— Required task —
From the data that follows, print exactly the lines starting at the one containing "return made[ob]" and ending at the one containing "q = m.to_quaternion()"; include both of them and nothing more.

— Dataset excerpt —

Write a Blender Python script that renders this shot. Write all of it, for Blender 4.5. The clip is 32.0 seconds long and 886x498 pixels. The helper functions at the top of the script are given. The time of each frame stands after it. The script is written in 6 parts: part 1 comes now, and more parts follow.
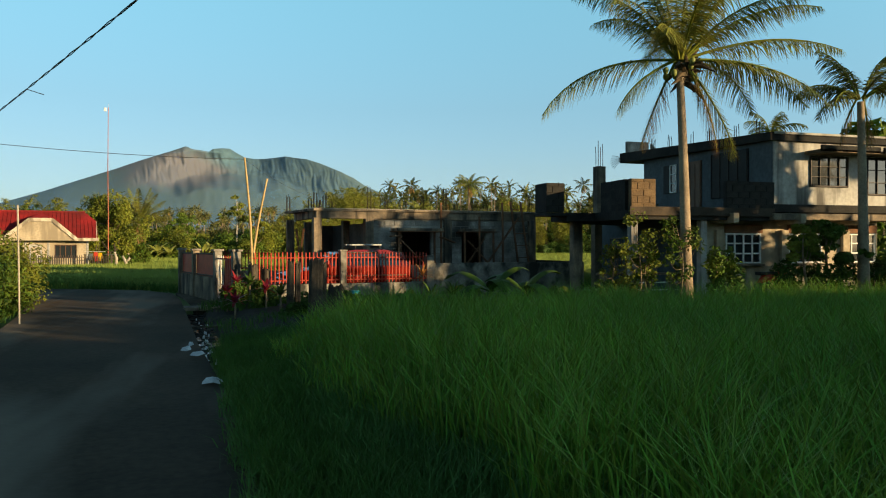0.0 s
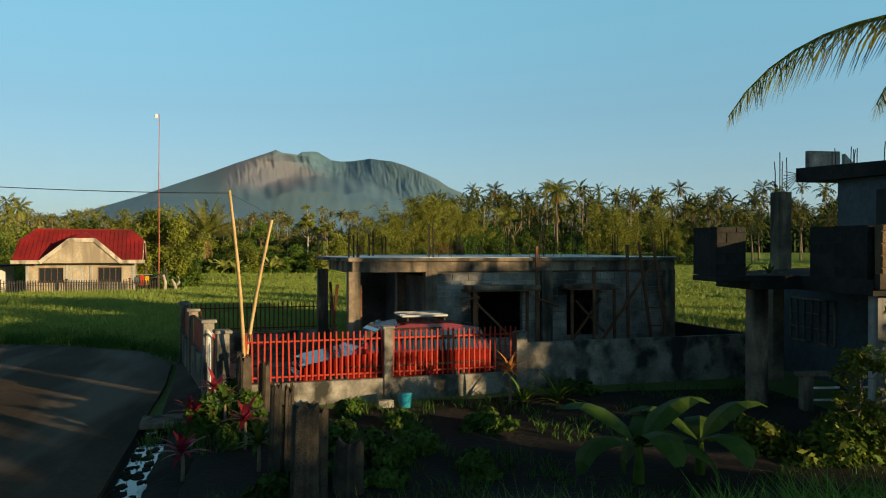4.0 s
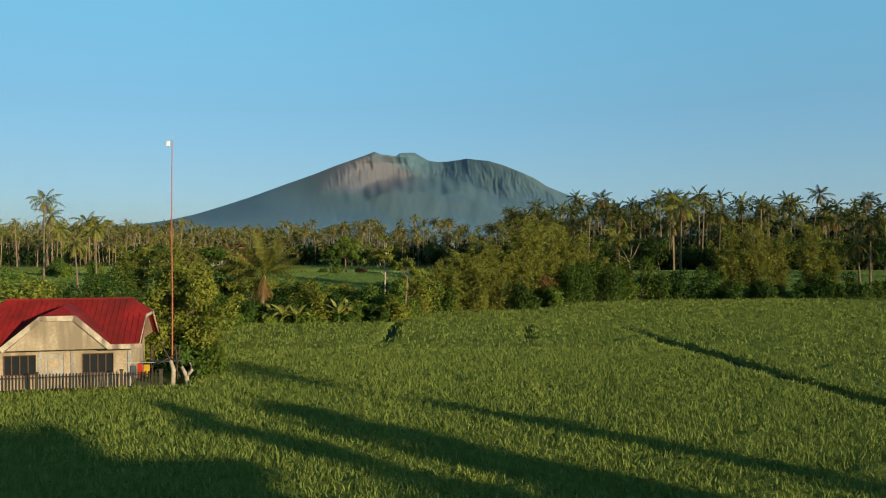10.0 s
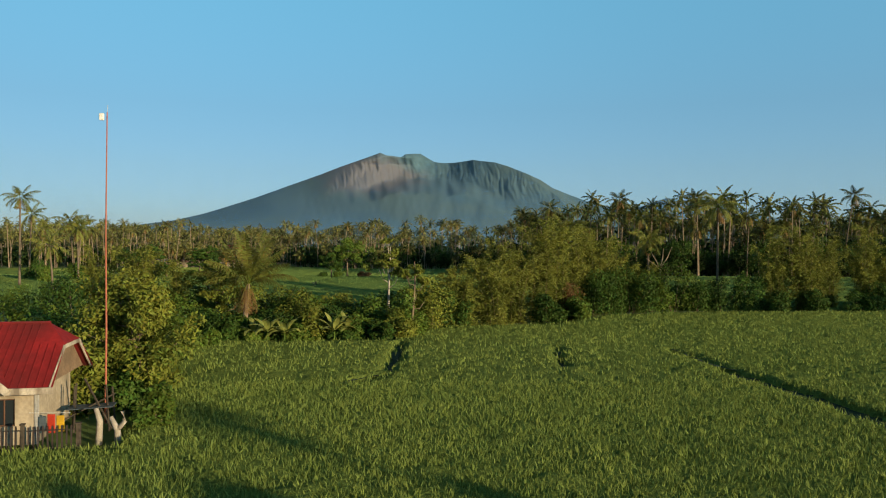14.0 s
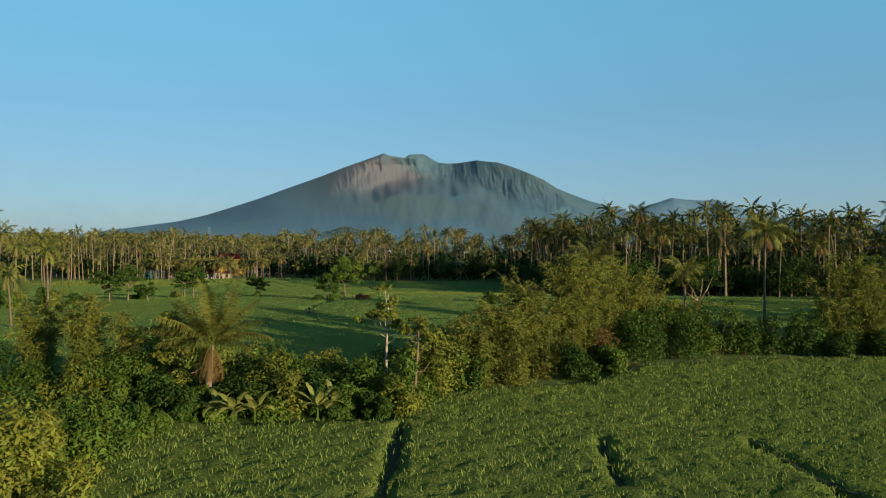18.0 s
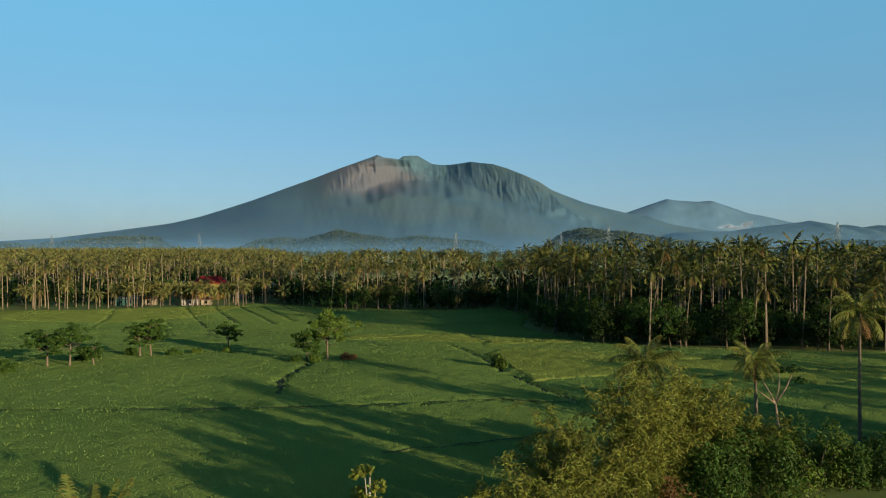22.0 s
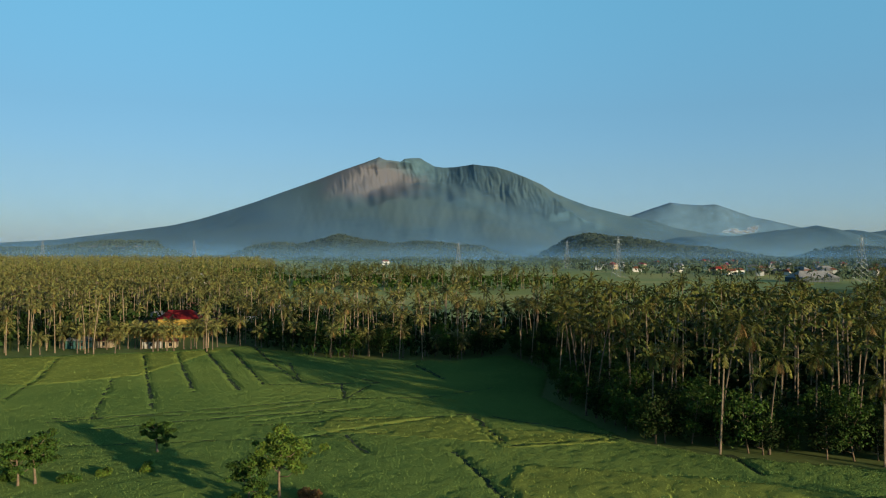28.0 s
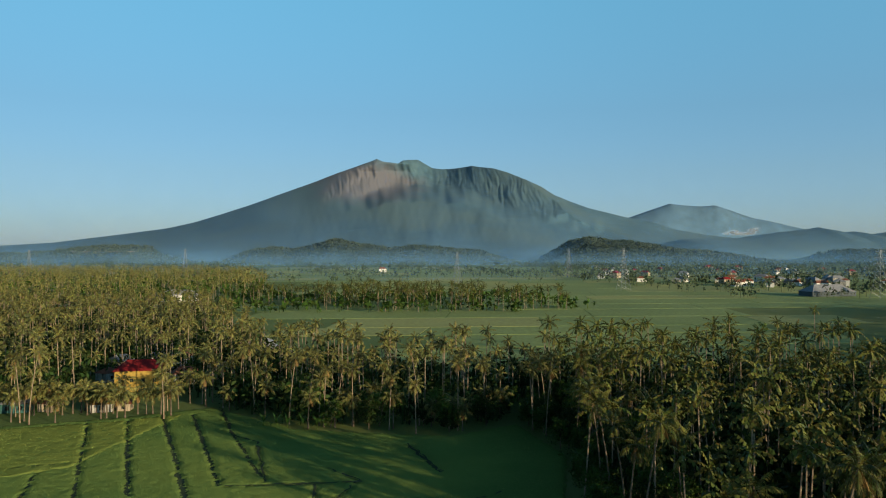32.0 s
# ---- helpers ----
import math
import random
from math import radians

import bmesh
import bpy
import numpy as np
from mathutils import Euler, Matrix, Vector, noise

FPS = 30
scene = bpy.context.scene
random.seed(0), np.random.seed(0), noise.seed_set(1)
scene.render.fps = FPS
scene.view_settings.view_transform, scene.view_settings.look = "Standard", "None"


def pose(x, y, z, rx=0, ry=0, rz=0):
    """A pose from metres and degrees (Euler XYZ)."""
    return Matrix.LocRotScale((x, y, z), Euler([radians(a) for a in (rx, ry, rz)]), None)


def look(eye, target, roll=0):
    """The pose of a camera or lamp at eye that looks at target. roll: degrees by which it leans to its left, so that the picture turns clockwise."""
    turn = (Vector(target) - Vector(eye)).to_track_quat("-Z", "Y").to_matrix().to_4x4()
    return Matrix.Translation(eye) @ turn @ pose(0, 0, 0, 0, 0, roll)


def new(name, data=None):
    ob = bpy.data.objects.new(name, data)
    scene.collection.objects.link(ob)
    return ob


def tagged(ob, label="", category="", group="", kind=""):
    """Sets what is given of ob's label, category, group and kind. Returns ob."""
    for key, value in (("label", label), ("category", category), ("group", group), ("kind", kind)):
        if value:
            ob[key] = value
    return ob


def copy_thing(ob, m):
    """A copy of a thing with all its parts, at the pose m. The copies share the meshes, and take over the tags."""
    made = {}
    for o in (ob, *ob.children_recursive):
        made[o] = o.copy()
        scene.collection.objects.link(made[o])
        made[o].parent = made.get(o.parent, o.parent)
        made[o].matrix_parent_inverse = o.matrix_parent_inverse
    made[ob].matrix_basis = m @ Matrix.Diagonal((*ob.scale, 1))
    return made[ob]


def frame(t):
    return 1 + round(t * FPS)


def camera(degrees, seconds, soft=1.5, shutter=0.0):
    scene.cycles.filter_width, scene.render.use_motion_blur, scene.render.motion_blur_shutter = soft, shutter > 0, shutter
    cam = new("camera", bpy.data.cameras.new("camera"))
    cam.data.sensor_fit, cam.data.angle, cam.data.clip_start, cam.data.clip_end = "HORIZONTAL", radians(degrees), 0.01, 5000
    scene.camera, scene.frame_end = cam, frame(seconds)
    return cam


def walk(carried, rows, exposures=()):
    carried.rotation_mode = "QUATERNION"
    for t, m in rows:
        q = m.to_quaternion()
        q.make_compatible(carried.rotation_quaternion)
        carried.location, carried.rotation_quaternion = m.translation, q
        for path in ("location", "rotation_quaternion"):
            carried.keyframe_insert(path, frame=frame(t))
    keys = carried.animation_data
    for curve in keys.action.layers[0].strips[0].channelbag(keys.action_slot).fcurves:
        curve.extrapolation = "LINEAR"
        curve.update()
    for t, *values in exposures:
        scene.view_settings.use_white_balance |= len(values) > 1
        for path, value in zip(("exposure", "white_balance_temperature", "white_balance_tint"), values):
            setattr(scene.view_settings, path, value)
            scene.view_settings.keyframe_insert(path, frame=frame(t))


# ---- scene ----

— Written solution —
    return made[ob]


def frame(t):
    return 1 + round(t * FPS)


def camera(degrees, seconds, soft=1.5, shutter=0.0):
    scene.cycles.filter_width, scene.render.use_motion_blur, scene.render.motion_blur_shutter = soft, shutter > 0, shutter
    cam = new("camera", bpy.data.cameras.new("camera"))
    cam.data.sensor_fit, cam.data.angle, cam.data.clip_start, cam.data.clip_end = "HORIZONTAL", radians(degrees), 0.01, 5000
    scene.camera, scene.frame_end = cam, frame(seconds)
    return cam


def walk(carried, rows, exposures=()):
    carried.rotation_mode = "QUATERNION"
    for t, m in rows:
        q = m.to_quaternion()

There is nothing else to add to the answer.